Description of the task: Copy the listing verbatim, excluding any images found in it.

Collected material:
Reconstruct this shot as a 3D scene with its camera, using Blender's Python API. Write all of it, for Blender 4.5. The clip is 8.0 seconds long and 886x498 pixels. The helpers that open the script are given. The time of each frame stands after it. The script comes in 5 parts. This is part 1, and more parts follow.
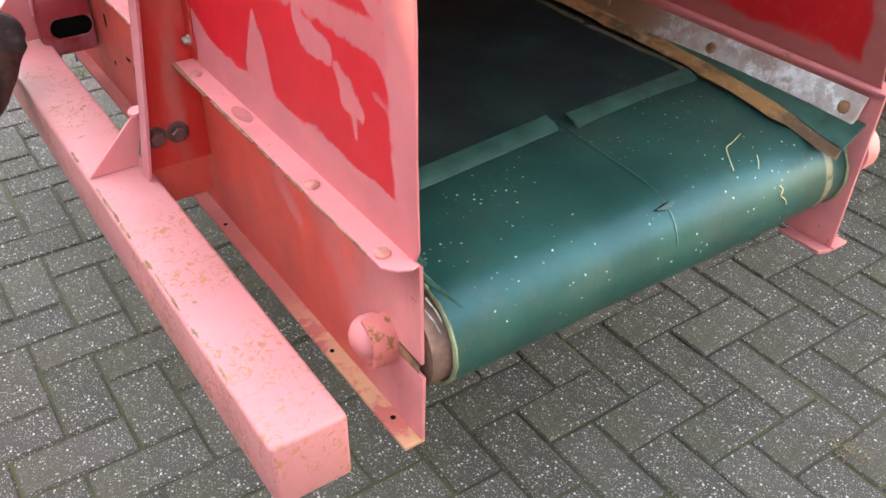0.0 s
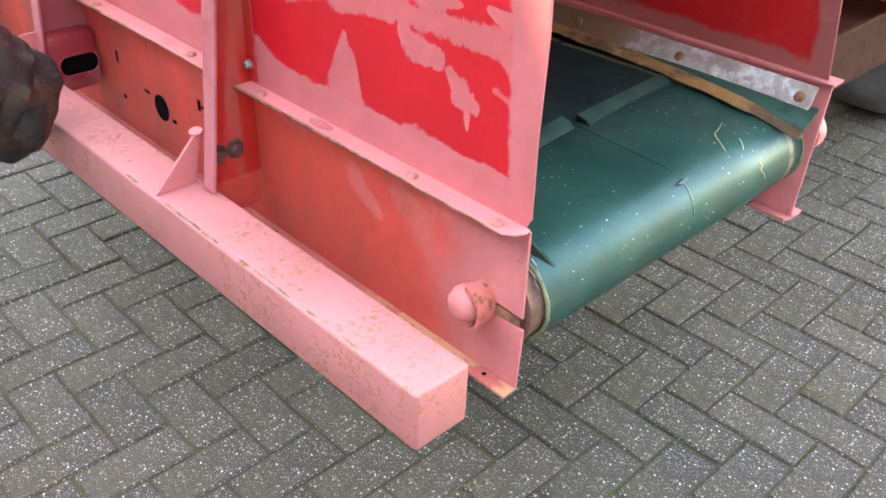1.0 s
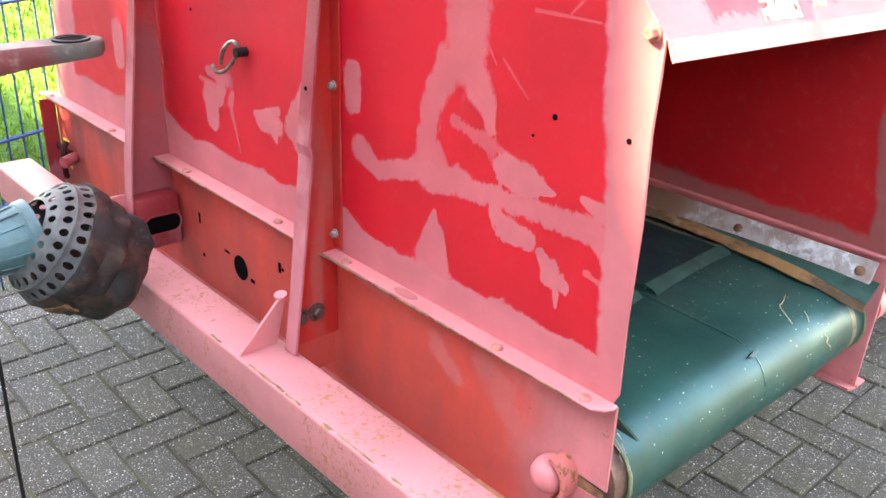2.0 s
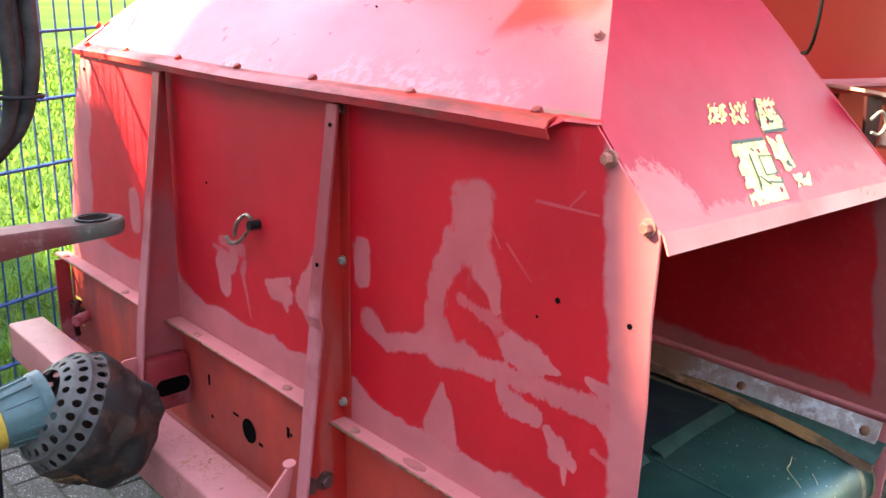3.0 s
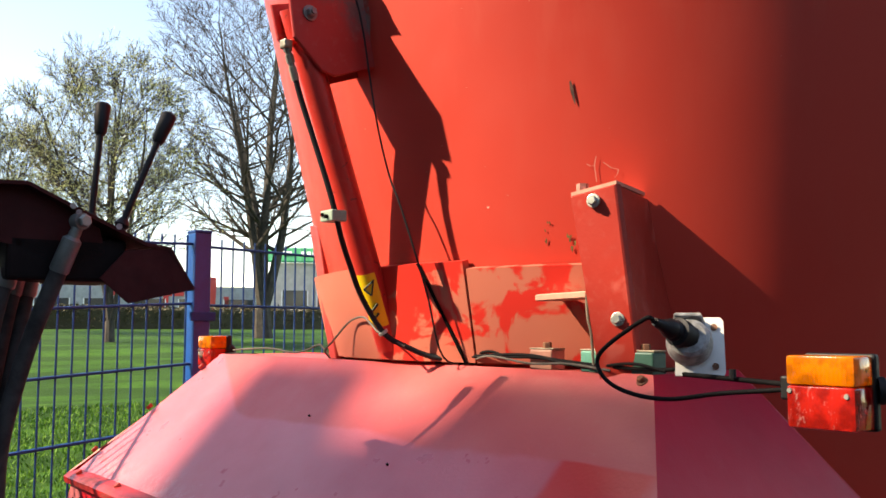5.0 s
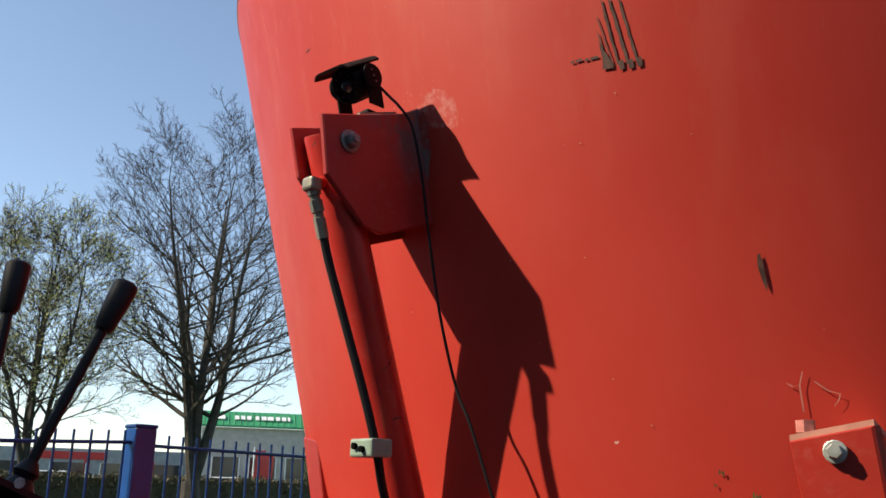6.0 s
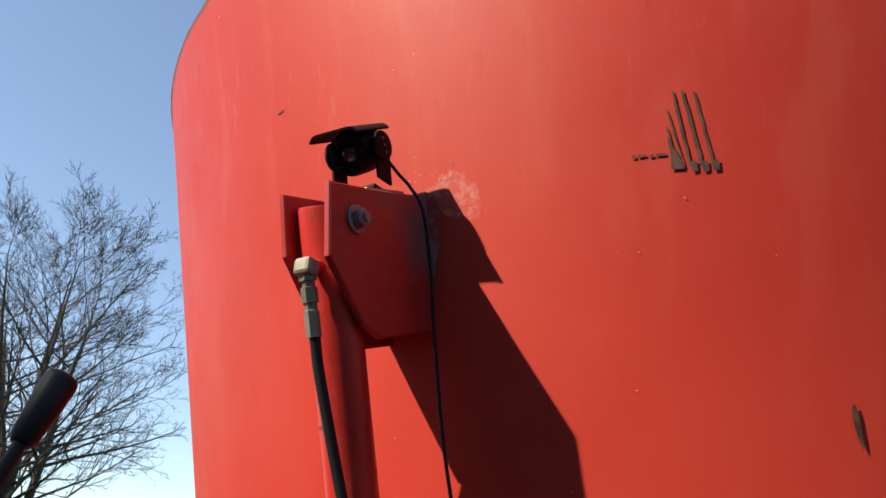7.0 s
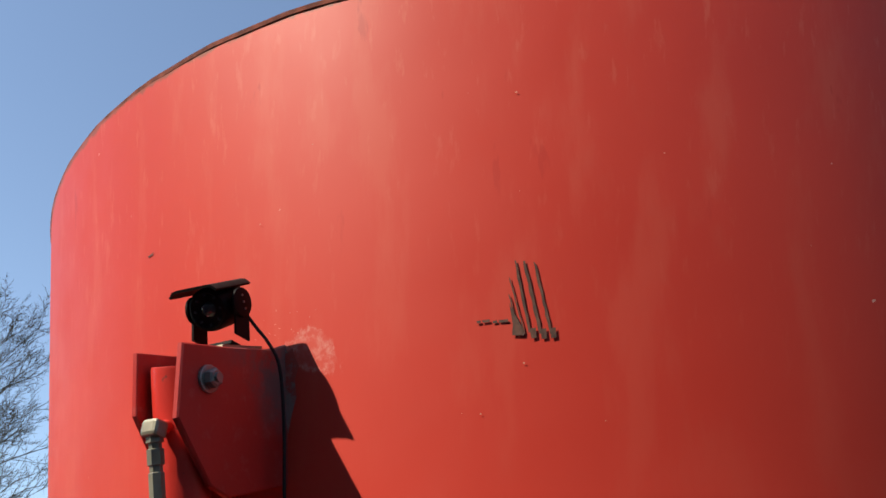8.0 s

Answer below:
Reconstruct this shot as a 3D scene with its camera, using Blender's Python API. Write all of it, for Blender 4.5. The clip is 8.0 seconds long and 886x498 pixels. The helpers that open the script are given. The time of each frame stands after it. The script comes in 5 parts. This is part 1, and more parts follow.
0.0 s
1.0 s
2.0 s
3.0 s
5.0 s
6.0 s
7.0 s
8.0 s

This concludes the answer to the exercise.